Start SOURCE MATERIAL

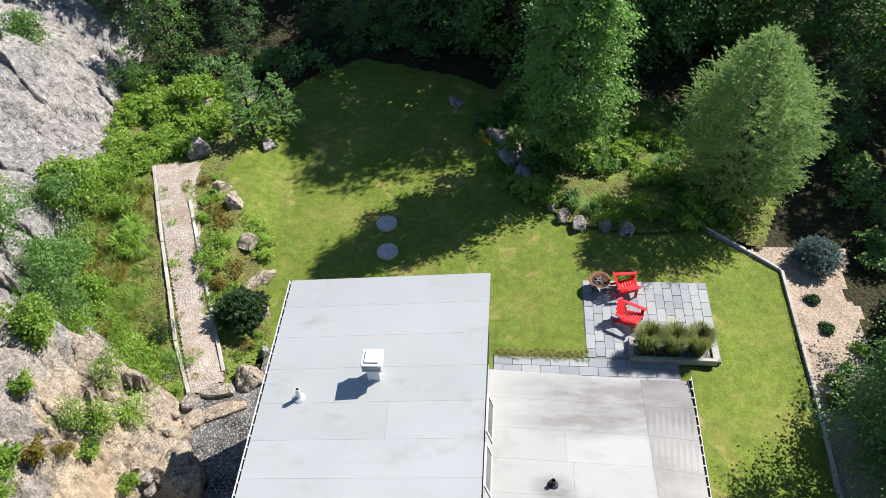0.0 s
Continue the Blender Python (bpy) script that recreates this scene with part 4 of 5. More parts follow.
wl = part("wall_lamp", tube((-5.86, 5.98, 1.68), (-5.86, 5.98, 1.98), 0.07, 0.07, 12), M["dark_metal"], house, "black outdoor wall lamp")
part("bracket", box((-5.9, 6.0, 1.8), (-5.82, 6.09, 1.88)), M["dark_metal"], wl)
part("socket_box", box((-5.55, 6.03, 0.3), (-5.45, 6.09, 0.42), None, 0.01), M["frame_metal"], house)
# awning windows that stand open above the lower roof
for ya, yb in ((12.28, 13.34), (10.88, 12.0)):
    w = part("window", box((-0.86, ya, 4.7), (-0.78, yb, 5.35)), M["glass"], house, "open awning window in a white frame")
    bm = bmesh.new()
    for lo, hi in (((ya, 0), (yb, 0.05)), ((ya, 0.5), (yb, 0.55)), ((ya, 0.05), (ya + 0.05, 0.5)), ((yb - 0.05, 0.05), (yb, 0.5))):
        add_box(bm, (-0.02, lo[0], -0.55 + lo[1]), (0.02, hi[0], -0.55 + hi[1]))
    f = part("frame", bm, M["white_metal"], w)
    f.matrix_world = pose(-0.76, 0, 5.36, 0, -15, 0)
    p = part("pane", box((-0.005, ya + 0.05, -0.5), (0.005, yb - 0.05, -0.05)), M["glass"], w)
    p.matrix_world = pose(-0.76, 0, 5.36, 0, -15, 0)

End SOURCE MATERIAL

■ SHORT EXERCISE ■
Gather from the data above every line with the string "that".

■ RESULT BELOW ■
Continue the Blender Python (bpy) script that recreates this scene with part 4 of 5. More parts follow.
# awning windows that stand open above the lower roof